▶ **EXERCISE**
Your task is to retype the lines from the opening of the material through the line that includes "scene.render.fps = FPS". Do not copy the pictures.

########################################

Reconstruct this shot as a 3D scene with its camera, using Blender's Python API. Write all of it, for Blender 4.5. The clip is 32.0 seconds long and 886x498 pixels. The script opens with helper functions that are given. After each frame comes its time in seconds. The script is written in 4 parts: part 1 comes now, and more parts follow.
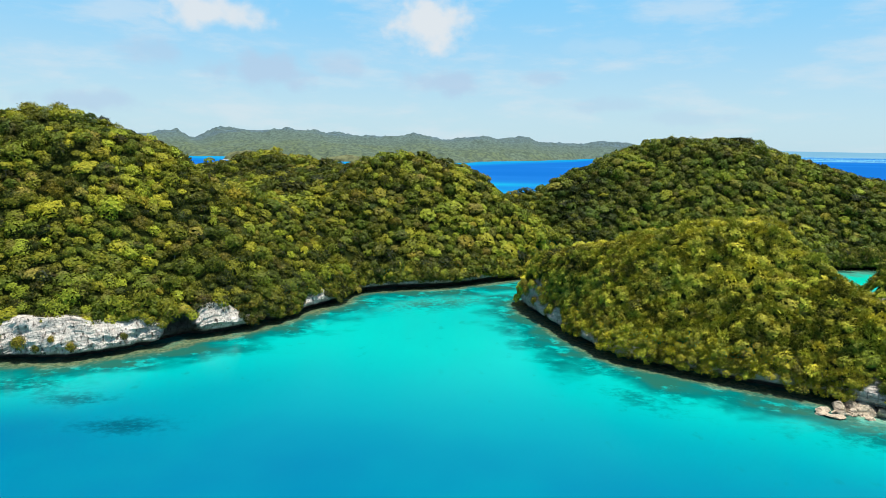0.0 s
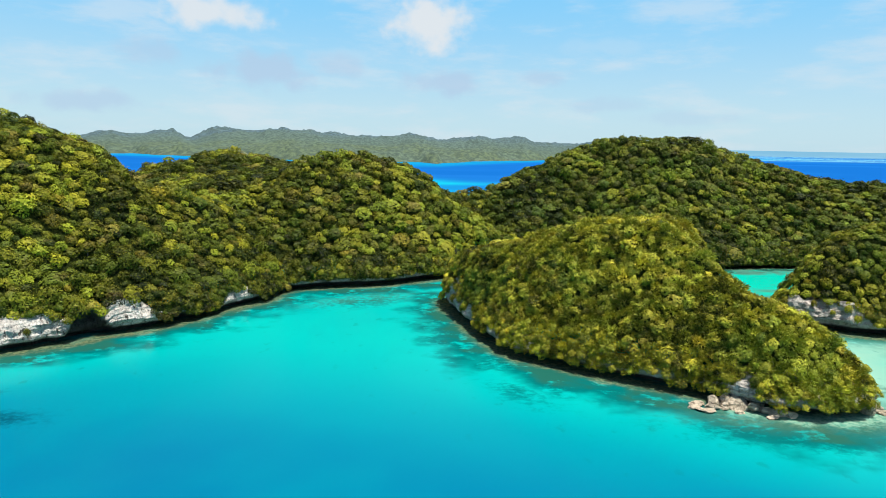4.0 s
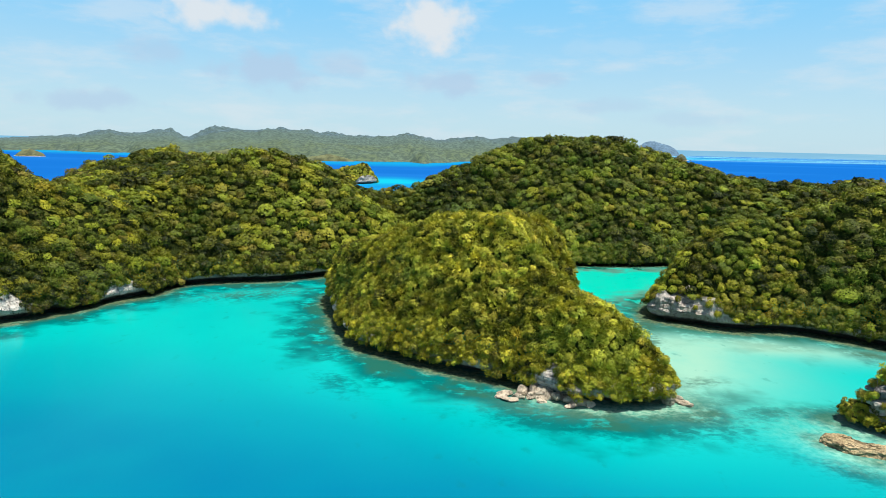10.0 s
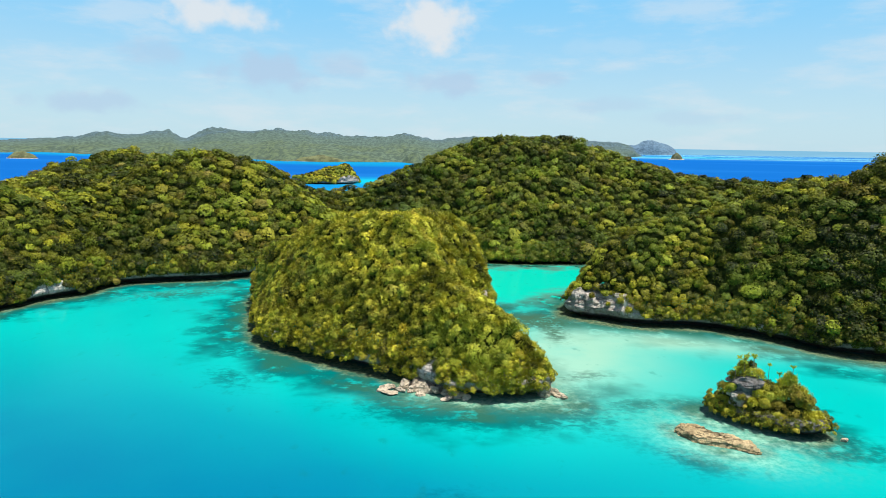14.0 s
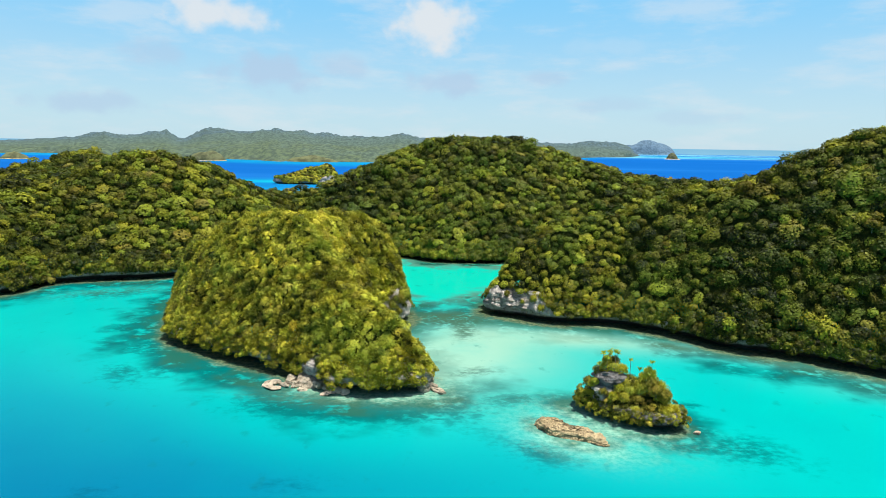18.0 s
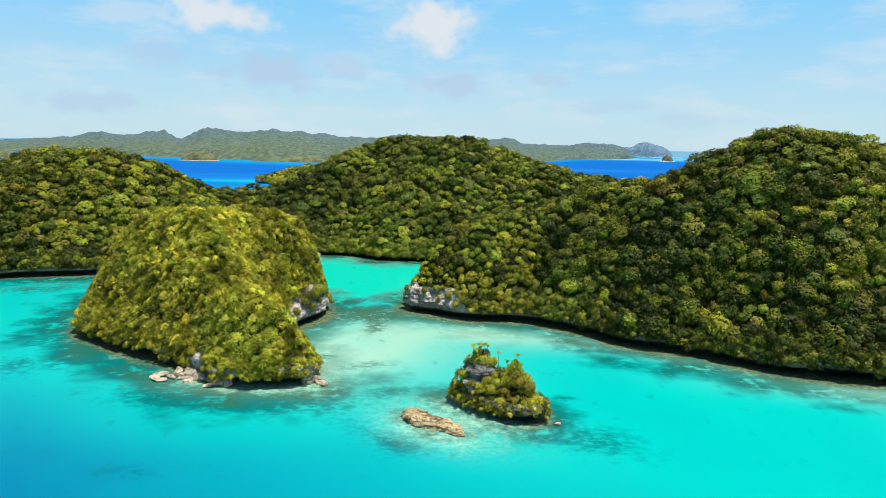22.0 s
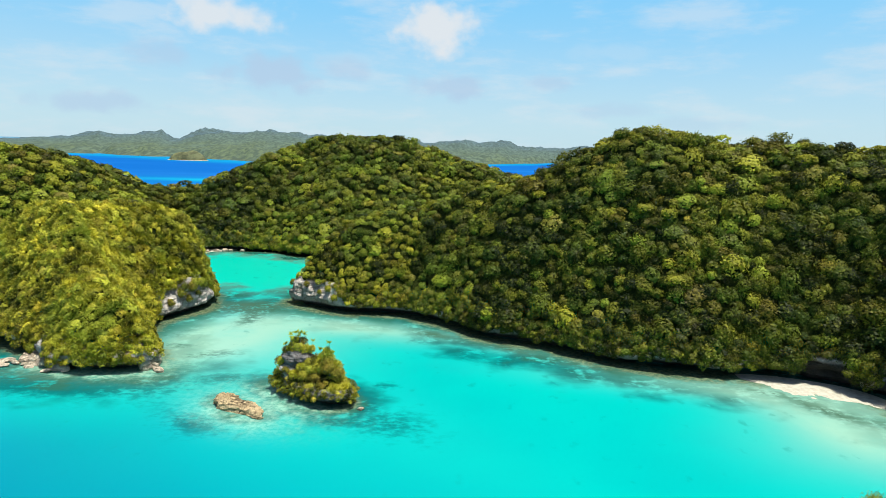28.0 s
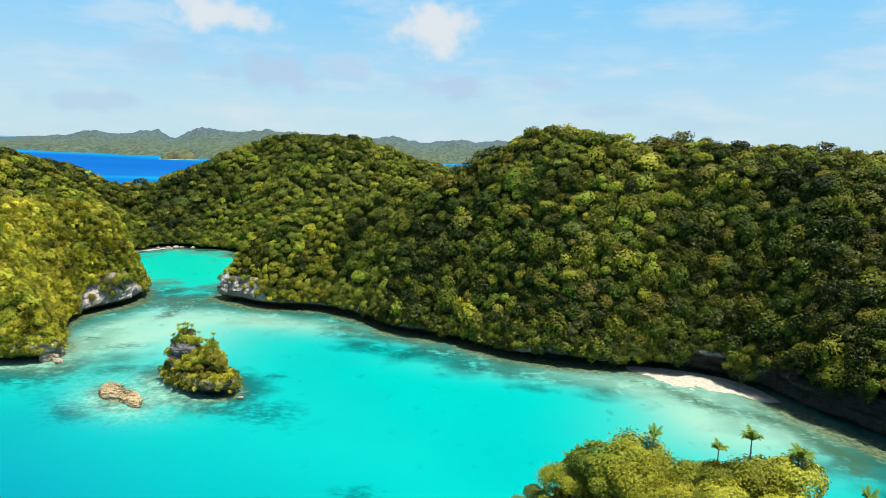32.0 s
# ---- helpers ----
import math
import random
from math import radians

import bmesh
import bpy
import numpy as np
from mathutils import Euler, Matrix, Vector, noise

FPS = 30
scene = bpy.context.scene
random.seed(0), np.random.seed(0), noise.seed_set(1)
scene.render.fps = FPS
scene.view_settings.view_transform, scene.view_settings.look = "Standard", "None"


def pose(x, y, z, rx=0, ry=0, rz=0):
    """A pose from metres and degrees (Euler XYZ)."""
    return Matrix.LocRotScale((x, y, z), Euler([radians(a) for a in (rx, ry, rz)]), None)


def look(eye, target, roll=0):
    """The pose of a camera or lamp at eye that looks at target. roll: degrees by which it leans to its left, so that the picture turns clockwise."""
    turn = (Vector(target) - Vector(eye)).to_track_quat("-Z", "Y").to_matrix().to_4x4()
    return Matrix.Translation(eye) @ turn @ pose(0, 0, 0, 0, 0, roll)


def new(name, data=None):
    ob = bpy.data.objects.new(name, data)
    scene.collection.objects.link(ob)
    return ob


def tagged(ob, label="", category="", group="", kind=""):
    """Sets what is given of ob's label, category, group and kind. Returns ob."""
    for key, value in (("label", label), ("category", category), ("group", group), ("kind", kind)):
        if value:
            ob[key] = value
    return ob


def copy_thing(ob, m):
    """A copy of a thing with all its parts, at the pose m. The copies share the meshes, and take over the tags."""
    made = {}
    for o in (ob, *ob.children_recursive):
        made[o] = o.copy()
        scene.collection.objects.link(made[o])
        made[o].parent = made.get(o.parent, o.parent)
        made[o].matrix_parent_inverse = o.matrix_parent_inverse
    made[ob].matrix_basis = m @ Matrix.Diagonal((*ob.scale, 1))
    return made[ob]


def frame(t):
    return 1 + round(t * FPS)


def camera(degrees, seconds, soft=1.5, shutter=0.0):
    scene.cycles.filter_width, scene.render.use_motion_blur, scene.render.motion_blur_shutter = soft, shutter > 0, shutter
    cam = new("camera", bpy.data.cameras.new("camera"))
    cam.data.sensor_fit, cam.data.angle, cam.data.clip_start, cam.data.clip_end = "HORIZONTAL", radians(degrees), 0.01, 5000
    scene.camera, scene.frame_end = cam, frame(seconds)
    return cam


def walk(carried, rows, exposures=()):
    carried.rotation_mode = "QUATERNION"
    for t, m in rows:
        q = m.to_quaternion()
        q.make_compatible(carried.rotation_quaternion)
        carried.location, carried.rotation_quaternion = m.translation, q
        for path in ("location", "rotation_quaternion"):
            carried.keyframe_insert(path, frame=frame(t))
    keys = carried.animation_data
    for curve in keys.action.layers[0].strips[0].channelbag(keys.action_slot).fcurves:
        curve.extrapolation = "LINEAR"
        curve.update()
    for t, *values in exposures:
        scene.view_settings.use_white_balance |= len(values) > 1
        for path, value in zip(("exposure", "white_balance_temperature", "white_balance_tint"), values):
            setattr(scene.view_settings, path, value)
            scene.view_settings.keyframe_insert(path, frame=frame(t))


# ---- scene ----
cam = camera(70.1, 32.0, soft=0.75)
PATH = [
    (0, (-7.131, 5.181, 41.357), (-7.127, 7.154, 41.032), 1.1),
    (4, (12.462, 3.525, 41.418), (12.469, 5.498, 41.093), 1.1),
    (7, (28.575, 2.574, 41.297), (28.579, 4.547, 40.972), 1.2),
    (9, (38.912, 1.259, 41.269), (38.912, 3.232, 40.945), 1.3),
    (13, (59.215, -1.599, 41.575), (59.213, 0.375, 41.251), 1.0),
    (19, (90.206, -5.236, 42.212), (90.2, -3.262, 41.888), 0.9),
    (20, (95.43, -5.656, 42.151), (95.424, -3.682, 41.828), 0.9),
    (23, (110.492, -7.322, 41.51), (110.485, -5.347, 41.192), 1.3),
    (25, (120.47, -8.584, 41.274), (120.462, -6.609, 40.959), 1.4),
    (28, (136.16, -10.762, 41.433), (136.151, -8.786, 41.12), 1.6),
    (30, (146.063, -12.06, 41.222), (146.054, -10.084, 40.909), 1.6),
    (32, (156.223, -13.791, 41.56), (156.216, -11.816, 41.247), 1.7),
]
walk(cam, [(t, look(eye, target, roll)) for t, eye, target, roll in PATH], exposures=[(0.0, 0.62), (32.0, 0.62)])

# ---------------------------------------------------------------- world, sun
SUN_ELEV, SUN_AZ = radians(75), radians(118)   # azimuth clockwise from +y
world = bpy.data.worlds.new("sky")
scene.world = world
world.use_nodes = True
wn, wl = world.node_tree.nodes, world.node_tree.links
wn.clear()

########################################

▶ **SOLUTION BELOW**
Reconstruct this shot as a 3D scene with its camera, using Blender's Python API. Write all of it, for Blender 4.5. The clip is 32.0 seconds long and 886x498 pixels. The script opens with helper functions that are given. After each frame comes its time in seconds. The script is written in 4 parts: part 1 comes now, and more parts follow.
0.0 s
4.0 s
10.0 s
14.0 s
18.0 s
22.0 s
28.0 s
32.0 s
# ---- helpers ----
import math
import random
from math import radians

import bmesh
import bpy
import numpy as np
from mathutils import Euler, Matrix, Vector, noise

FPS = 30
scene = bpy.context.scene
random.seed(0), np.random.seed(0), noise.seed_set(1)
scene.render.fps = FPS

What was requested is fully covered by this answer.